When Benny Tauro immigrated from Avellino, Italy to East Boston in 1952 he brought with him a strong sense of family and the belief in the Catholic Church.
It was here that he found a second home among the Italian community that was part of the Our Lady of Mount Carmel parish.
“If it wasn’t for this Church I probably would have gone back to Italy,” said Tauro. “Here I found a second family and we all became very active members of the church and community.”
Then, when it was announced on Columbus Day weekend 11 years ago that the Archdiocese would close Mt. Carmel, Tauro and his neighbors banded together and held a vigil at the church until 2011.
“We hoped that the Archdiocese would see our commitment to the church and change their mind but it never happened,” said Tauro.
It was announced this week that the Archdiocese sold the church in August for $3.05 million. The sale, according to Archdiocese spokesman Terrence Donilon the sale includes the church, convent, hall, rectory and parking lot.
Now, residents like Gina Scalcione who helped lead the vigil when the church was first closed over a decade ago are anxiously awaiting a meeting with the new owner to discuss the development ideas for the church’s properties.
Scalcione who helps run the Gove Street Citizens Association worries that the large size of the site that developers will make a move to build hundreds of units of housing.

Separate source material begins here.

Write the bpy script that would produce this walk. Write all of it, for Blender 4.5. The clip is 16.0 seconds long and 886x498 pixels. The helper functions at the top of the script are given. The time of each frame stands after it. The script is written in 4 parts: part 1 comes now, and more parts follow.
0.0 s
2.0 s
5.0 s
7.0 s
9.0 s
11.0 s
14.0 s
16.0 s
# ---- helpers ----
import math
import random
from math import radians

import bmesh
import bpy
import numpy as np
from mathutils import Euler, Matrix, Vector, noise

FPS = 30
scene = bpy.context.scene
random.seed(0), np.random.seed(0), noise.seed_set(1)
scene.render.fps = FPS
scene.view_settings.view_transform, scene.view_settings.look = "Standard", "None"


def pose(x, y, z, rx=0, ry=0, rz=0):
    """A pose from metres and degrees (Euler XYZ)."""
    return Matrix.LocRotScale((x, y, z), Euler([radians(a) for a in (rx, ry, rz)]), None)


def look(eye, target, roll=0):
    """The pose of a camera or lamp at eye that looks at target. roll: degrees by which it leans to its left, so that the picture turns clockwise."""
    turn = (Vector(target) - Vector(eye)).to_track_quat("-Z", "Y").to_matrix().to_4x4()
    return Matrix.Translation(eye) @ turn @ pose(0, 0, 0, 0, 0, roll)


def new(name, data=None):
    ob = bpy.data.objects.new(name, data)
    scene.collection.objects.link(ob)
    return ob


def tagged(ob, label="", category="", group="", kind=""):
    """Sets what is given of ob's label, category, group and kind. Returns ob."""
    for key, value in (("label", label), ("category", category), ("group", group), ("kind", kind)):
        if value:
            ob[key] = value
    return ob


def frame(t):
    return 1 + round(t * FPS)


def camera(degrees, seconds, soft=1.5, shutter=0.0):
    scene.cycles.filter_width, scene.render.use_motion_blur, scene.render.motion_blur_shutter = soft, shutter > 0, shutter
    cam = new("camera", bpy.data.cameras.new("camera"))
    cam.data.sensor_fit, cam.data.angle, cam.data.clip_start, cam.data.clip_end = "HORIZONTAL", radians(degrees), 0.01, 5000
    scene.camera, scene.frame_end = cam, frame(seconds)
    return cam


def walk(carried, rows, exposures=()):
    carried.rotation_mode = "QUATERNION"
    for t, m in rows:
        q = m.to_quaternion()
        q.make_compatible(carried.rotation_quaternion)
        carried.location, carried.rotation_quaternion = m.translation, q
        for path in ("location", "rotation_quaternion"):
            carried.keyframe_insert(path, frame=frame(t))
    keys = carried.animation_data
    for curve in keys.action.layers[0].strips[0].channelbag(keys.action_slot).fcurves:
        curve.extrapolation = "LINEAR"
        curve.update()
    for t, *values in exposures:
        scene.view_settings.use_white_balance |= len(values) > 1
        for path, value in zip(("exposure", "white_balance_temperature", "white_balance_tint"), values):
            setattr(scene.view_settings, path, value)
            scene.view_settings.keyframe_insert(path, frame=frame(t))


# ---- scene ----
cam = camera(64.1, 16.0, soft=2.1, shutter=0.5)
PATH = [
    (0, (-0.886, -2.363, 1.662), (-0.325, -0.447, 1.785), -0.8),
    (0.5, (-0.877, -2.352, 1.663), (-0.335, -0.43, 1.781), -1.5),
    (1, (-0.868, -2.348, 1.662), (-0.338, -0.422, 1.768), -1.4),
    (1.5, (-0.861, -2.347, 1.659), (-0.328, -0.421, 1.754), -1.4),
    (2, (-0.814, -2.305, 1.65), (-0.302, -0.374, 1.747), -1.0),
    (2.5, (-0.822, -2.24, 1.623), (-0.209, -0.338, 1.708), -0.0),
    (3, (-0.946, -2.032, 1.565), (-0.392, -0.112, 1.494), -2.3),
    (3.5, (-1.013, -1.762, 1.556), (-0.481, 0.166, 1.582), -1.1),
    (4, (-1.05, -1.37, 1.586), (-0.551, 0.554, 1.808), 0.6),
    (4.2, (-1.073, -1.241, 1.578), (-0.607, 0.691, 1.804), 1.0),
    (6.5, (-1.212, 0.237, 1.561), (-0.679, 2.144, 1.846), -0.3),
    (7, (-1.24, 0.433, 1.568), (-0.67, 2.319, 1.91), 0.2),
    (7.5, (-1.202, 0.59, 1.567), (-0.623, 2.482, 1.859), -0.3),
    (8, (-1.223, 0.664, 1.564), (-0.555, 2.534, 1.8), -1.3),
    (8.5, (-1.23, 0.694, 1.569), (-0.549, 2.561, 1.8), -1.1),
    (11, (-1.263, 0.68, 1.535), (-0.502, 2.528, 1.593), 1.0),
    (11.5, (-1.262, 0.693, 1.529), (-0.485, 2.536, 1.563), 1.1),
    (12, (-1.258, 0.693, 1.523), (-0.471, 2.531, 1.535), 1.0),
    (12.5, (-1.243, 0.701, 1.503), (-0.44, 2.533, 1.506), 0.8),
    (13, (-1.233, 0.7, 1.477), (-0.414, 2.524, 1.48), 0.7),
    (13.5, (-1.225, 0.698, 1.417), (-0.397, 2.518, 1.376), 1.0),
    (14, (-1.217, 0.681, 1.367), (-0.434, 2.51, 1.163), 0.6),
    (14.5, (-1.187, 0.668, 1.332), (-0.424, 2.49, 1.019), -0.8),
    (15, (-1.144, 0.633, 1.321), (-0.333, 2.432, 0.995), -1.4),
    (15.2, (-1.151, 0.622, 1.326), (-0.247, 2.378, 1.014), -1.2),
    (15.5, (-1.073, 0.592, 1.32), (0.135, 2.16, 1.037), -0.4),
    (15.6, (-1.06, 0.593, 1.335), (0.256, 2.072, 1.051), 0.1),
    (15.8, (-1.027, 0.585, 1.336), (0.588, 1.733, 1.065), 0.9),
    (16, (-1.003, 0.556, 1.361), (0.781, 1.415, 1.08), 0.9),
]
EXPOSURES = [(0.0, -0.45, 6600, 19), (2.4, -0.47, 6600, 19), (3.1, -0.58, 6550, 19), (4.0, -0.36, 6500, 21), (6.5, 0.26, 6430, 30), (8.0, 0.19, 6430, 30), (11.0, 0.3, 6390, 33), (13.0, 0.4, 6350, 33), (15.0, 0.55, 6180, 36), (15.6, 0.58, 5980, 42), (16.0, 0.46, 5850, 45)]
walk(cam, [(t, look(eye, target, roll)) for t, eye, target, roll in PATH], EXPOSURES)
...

Scalcione also vowed to keep a close watch on the development of the church after what had occurred neatly 10 years ago during the sale of St. Mary’s Star of the Sea on Moore Street.
In February 2006, the Archdiocese accepted an $850,000 offer to buy St. Mary’s and surrounding property, which the new owner allegedly planned to turn into a photography studio and condos.
Nineteen days later, the church property was sold for $2.65 million to an evangelist church based in Brazil – the Universal Church of the Kingdom of God resulting in a $1.8 million profit.
The purchase of the church for $850,000 and its subsequent sale for $2.6 million 19 days later caused an outcry from the local community and it also placed a peculiar light on the archdiocese’s seemingly odd sale procedures.
However, in a statement from Archdiocese when the Archdiocese officially put and end to the vigil and began marketing the church, the final formal steps in the sale of a Church building depend on local circumstances.
“The building is listed for sale and negotiations are undertaken with potential buyers. Prior to a sale, and depending on the value of the property, the Archdiocesan Finance Council would also be involved,” said Donilon . “As stated above, no church which is relegated for profane use (like Mt. Carmel) will be sold for any purpose which is unbecoming, immoral or offensive to Catholics.”
Mount Carmel Church was sold for $3.05 million.